→ Work to complete
Give an exact copy of every line, leaving images out.

⁂

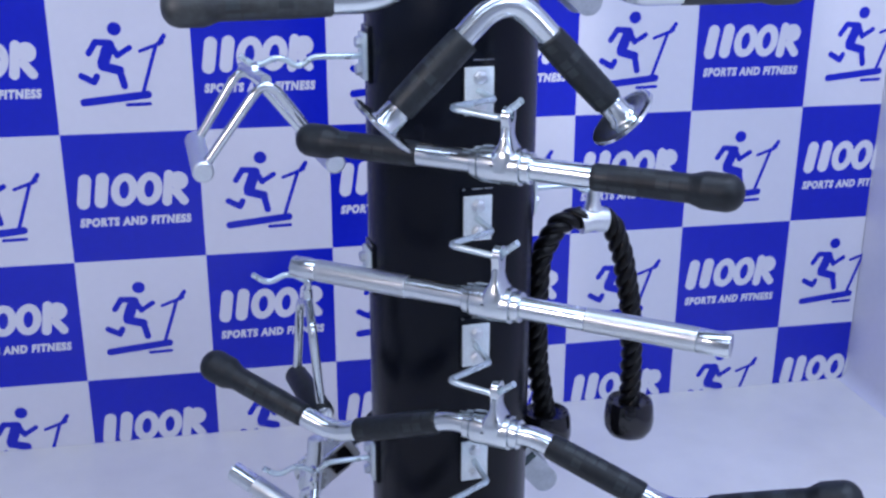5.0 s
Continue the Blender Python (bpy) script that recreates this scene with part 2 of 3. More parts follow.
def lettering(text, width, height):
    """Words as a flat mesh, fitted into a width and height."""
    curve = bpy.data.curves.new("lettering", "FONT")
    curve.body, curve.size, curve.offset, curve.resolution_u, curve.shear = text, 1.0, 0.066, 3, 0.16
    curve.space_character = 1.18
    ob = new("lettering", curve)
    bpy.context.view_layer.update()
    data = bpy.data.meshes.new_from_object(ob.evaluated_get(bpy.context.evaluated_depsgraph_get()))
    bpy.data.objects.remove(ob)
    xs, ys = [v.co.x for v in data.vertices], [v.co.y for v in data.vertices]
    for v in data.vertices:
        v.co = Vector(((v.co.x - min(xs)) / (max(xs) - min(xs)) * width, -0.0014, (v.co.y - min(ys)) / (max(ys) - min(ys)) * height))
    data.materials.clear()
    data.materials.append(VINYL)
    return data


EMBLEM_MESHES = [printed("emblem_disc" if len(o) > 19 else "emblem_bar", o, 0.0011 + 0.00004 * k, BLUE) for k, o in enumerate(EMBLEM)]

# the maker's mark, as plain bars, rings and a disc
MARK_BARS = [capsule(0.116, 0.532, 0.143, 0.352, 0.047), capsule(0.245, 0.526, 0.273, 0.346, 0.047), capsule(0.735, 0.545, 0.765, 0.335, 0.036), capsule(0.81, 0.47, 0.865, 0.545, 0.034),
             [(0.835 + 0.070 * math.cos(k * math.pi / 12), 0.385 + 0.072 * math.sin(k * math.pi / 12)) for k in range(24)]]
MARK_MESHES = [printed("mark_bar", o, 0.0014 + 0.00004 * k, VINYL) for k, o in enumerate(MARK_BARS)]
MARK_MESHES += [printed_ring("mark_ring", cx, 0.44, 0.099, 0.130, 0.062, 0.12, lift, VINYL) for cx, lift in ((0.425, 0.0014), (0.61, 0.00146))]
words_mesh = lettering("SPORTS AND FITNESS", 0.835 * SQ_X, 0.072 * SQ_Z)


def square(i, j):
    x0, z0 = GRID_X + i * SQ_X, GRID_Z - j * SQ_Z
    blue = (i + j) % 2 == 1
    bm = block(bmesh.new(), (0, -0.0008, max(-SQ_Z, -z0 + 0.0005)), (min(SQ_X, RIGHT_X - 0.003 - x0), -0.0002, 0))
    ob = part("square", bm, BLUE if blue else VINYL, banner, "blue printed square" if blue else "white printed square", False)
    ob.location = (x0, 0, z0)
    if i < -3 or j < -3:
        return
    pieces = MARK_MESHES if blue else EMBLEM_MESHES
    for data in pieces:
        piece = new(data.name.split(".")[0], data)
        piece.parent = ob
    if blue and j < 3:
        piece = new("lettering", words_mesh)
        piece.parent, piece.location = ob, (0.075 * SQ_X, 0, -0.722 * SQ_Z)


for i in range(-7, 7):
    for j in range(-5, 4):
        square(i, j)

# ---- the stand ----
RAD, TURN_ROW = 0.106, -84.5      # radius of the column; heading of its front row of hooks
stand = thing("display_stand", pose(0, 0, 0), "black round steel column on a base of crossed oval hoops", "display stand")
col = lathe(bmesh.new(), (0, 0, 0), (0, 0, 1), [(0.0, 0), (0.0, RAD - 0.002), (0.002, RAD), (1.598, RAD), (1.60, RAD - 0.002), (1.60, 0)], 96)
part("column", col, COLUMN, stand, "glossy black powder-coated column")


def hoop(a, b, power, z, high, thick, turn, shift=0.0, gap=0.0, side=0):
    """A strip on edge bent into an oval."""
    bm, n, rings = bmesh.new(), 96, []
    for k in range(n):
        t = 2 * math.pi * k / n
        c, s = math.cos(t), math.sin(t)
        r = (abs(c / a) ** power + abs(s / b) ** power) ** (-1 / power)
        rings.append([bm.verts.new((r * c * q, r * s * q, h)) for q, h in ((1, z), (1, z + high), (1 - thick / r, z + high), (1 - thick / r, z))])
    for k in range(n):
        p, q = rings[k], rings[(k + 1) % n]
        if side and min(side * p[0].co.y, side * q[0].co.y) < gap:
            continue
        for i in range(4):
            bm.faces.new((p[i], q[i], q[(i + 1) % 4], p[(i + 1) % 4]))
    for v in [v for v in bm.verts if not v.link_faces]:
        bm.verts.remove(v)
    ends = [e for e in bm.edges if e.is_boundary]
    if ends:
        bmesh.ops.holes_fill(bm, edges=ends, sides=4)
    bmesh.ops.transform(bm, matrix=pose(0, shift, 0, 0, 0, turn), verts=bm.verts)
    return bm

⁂

→ Correct result
5.0 s
Continue the Blender Python (bpy) script that recreates this scene with part 2 of 3. More parts follow.
def lettering(text, width, height):
    """Words as a flat mesh, fitted into a width and height."""
    curve = bpy.data.curves.new("lettering", "FONT")
    curve.body, curve.size, curve.offset, curve.resolution_u, curve.shear = text, 1.0, 0.066, 3, 0.16
    curve.space_character = 1.18
    ob = new("lettering", curve)
    bpy.context.view_layer.update()
    data = bpy.data.meshes.new_from_object(ob.evaluated_get(bpy.context.evaluated_depsgraph_get()))
    bpy.data.objects.remove(ob)
    xs, ys = [v.co.x for v in data.vertices], [v.co.y for v in data.vertices]
    for v in data.vertices:
        v.co = Vector(((v.co.x - min(xs)) / (max(xs) - min(xs)) * width, -0.0014, (v.co.y - min(ys)) / (max(ys) - min(ys)) * height))
    data.materials.clear()
    data.materials.append(VINYL)
    return data


EMBLEM_MESHES = [printed("emblem_disc" if len(o) > 19 else "emblem_bar", o, 0.0011 + 0.00004 * k, BLUE) for k, o in enumerate(EMBLEM)]

# the maker's mark, as plain bars, rings and a disc
MARK_BARS = [capsule(0.116, 0.532, 0.143, 0.352, 0.047), capsule(0.245, 0.526, 0.273, 0.346, 0.047), capsule(0.735, 0.545, 0.765, 0.335, 0.036), capsule(0.81, 0.47, 0.865, 0.545, 0.034),
             [(0.835 + 0.070 * math.cos(k * math.pi / 12), 0.385 + 0.072 * math.sin(k * math.pi / 12)) for k in range(24)]]
MARK_MESHES = [printed("mark_bar", o, 0.0014 + 0.00004 * k, VINYL) for k, o in enumerate(MARK_BARS)]
MARK_MESHES += [printed_ring("mark_ring", cx, 0.44, 0.099, 0.130, 0.062, 0.12, lift, VINYL) for cx, lift in ((0.425, 0.0014), (0.61, 0.00146))]
words_mesh = lettering("SPORTS AND FITNESS", 0.835 * SQ_X, 0.072 * SQ_Z)


def square(i, j):
    x0, z0 = GRID_X + i * SQ_X, GRID_Z - j * SQ_Z
    blue = (i + j) % 2 == 1
    bm = block(bmesh.new(), (0, -0.0008, max(-SQ_Z, -z0 + 0.0005)), (min(SQ_X, RIGHT_X - 0.003 - x0), -0.0002, 0))
    ob = part("square", bm, BLUE if blue else VINYL, banner, "blue printed square" if blue else "white printed square", False)
    ob.location = (x0, 0, z0)
    if i < -3 or j < -3:
        return
    pieces = MARK_MESHES if blue else EMBLEM_MESHES
    for data in pieces:
        piece = new(data.name.split(".")[0], data)
        piece.parent = ob
    if blue and j < 3:
        piece = new("lettering", words_mesh)
        piece.parent, piece.location = ob, (0.075 * SQ_X, 0, -0.722 * SQ_Z)


for i in range(-7, 7):
    for j in range(-5, 4):
        square(i, j)

# ---- the stand ----
RAD, TURN_ROW = 0.106, -84.5      # radius of the column; heading of its front row of hooks
stand = thing("display_stand", pose(0, 0, 0), "black round steel column on a base of crossed oval hoops", "display stand")
col = lathe(bmesh.new(), (0, 0, 0), (0, 0, 1), [(0.0, 0), (0.0, RAD - 0.002), (0.002, RAD), (1.598, RAD), (1.60, RAD - 0.002), (1.60, 0)], 96)
part("column", col, COLUMN, stand, "glossy black powder-coated column")


def hoop(a, b, power, z, high, thick, turn, shift=0.0, gap=0.0, side=0):
    """A strip on edge bent into an oval."""
    bm, n, rings = bmesh.new(), 96, []
    for k in range(n):
        t = 2 * math.pi * k / n
        c, s = math.cos(t), math.sin(t)
        r = (abs(c / a) ** power + abs(s / b) ** power) ** (-1 / power)
        rings.append([bm.verts.new((r * c * q, r * s * q, h)) for q, h in ((1, z), (1, z + high), (1 - thick / r, z + high), (1 - thick / r, z))])
    for k in range(n):
        p, q = rings[k], rings[(k + 1) % n]
        if side and min(side * p[0].co.y, side * q[0].co.y) < gap:
            continue
        for i in range(4):
            bm.faces.new((p[i], q[i], q[(i + 1) % 4], p[(i + 1) % 4]))
    for v in [v for v in bm.verts if not v.link_faces]:
        bm.verts.remove(v)
    ends = [e for e in bm.edges if e.is_boundary]
    if ends:
        bmesh.ops.holes_fill(bm, edges=ends, sides=4)
    bmesh.ops.transform(bm, matrix=pose(0, shift, 0, 0, 0, turn), verts=bm.verts)
    return bm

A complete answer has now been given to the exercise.